Kebetulan saya sedang tidak memiliki pendanaan finansial dalam arti harfiah, sehingga terhadap pilihan pengadaan perangkat lunak komersial atau bukan, saya lebih gampang memutuskan. Saya masih berlangganan majalah Oracle gratis yang berisi informasi dunia gemerlap TI dengan omset menggiurkan. Versi gratis produk mereka untuk pengembangan pernah saya ambil komplit lewat Internet. Namun setelah semua siap, saya berpikir beberapa kali: apakah memang Oracle yang powerful itu yang saya perlukan terpasang di komputer saya sekarang?
Tentu saja saya tergoda untuk mencicipi backend sebuah RDBMS top sekelas Oracle ditambah dengan iming-iming Web Services yang dipilih mayoritas pengembang versi Oracle, yakni berbasis Java. Hanya saja, dengan dunia yang saya urus sekarang ini, apa manfaat semua itu? Barangkali salah satu alasan yang sophisticated dan futuristik adalah mempersiapkan untuk “masa depan.” Wah, ini juga lebih terasa samar-samar bagi saya. Karena yang saya tangani saat ini pun sudah menyita sumber daya penuh dan secara praktis berjalan sesuai dengan kondisi yang disebutkan di awal tulisan ini: semuanya berjalan nyaris dengan ongkos-ekstra nol.
Apakah dengan demikian saya anti dengan perangkat lunak komersial? Katakanlah terdapat sebuah produk dengan harga bantingan namun berkualitas top.
Pertama yang perlu disadari adalah saya harus bijaksana dengan pengeluaran untuk perangkat lunak: pikiran sederhana saya selalu menyebutkan masih banyak yang dapat memperoleh manfaat dengan dana tersebut alih-alih dibelanjakan untuk pengadaan perangkat lunak. Misalnya saya anggap uang untuk tempat hosting lebih menghidupkan bisnis berskala menengah ke bawah tersebut. Atau menyewa jasa tenaga desain Web domestik, administrator alumni pendidikan komputer, dan sejenisnya, yang pada intinya adalah menyisihkan sebagian (atau semua) budget untuk tenaga dan keahlian pelaku TI domestik.

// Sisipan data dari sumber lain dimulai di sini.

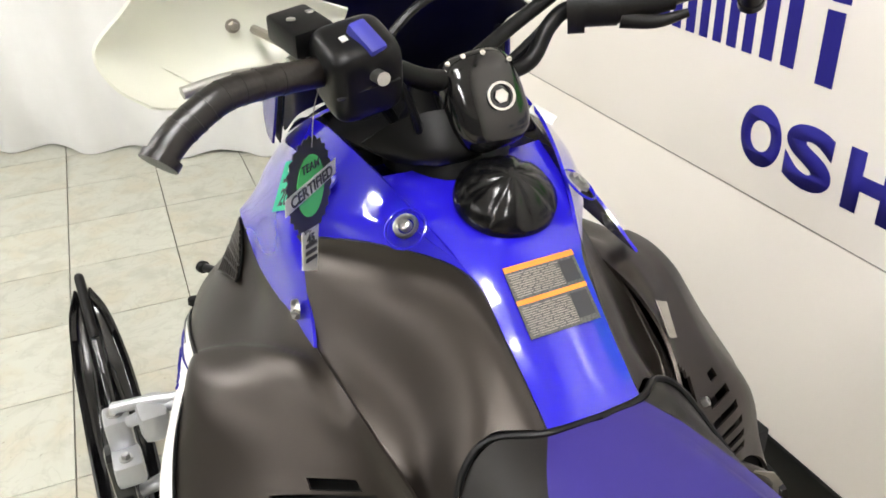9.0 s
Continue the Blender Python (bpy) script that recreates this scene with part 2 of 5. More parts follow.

Kedengarannya seperti terlalu dibungkus faktor sentimentil nasionalisme, namun bukan itu yang lebih saya utamakan. Saya tetap berpendapat bahwa setiap komunitas (dapat diartikan luas sampai sebuah bangsa) memiliki kans untuk “menghidupi” dunia TI mereka dengan kemampuan yang mereka miliki dan cara yang juga khas. Tanpa mengurangi fakta bahwa beberapa pelaku TI di Indonesia sudah memiliki kemampuan internasional, saya masih merasa lebih nyaman memandang TI di Indonesia harus dapat mengakomodasi lapisan paling luas partisipannya, yakni mereka yang masih berebut ceruk pasar teknologi menengah ke bawah dan berbiaya murah.
Jadi sekalipun konon DBA dari India sudah berani pasang tarif ratusan dolar per jam, tenaga lokal kita jangan terburu-buru terlalu cepat bermimpi meraih angka tersebut. Kita harus cukup yakin bahwa untuk memajukan TI tidak selalu harus melangkah seperti India.
Yang sering saya khawatirkan apabila arah perkembangan TI di negeri kita dibayang-bayangi produk komersial: konsep yang lebih penting dan esensial tidak berhasil diraih, sementara duit sudah terlanjur dibelanjakan untuk membeli barang. Tenaga ahli kita di dalam negeri umumnya belum sampai menghasilkan sebuah produk yang siap jual secara komersial, baru keahlian; sehingga jika kita ingin menumbuhkan sikap optimis mereka, belilah keahlian tersebut.
Sikap bekerja saling menguntungkan dan maju bersama ini lebih mudah diterapkan untuk organisasi menengah ke bawah. Karena tuntutan operasional bisnis mereka tidak sekritis perusahaan besar, faktor reliabilitas dapat diturunkan. Dengan demikian tidak perlu tergoda memiliki perangkat lunak papan atas (yang biasanya juga mahal).
Belanjakan porsi yang lebih besar lagi untuk keahlian pekerja TI domestik.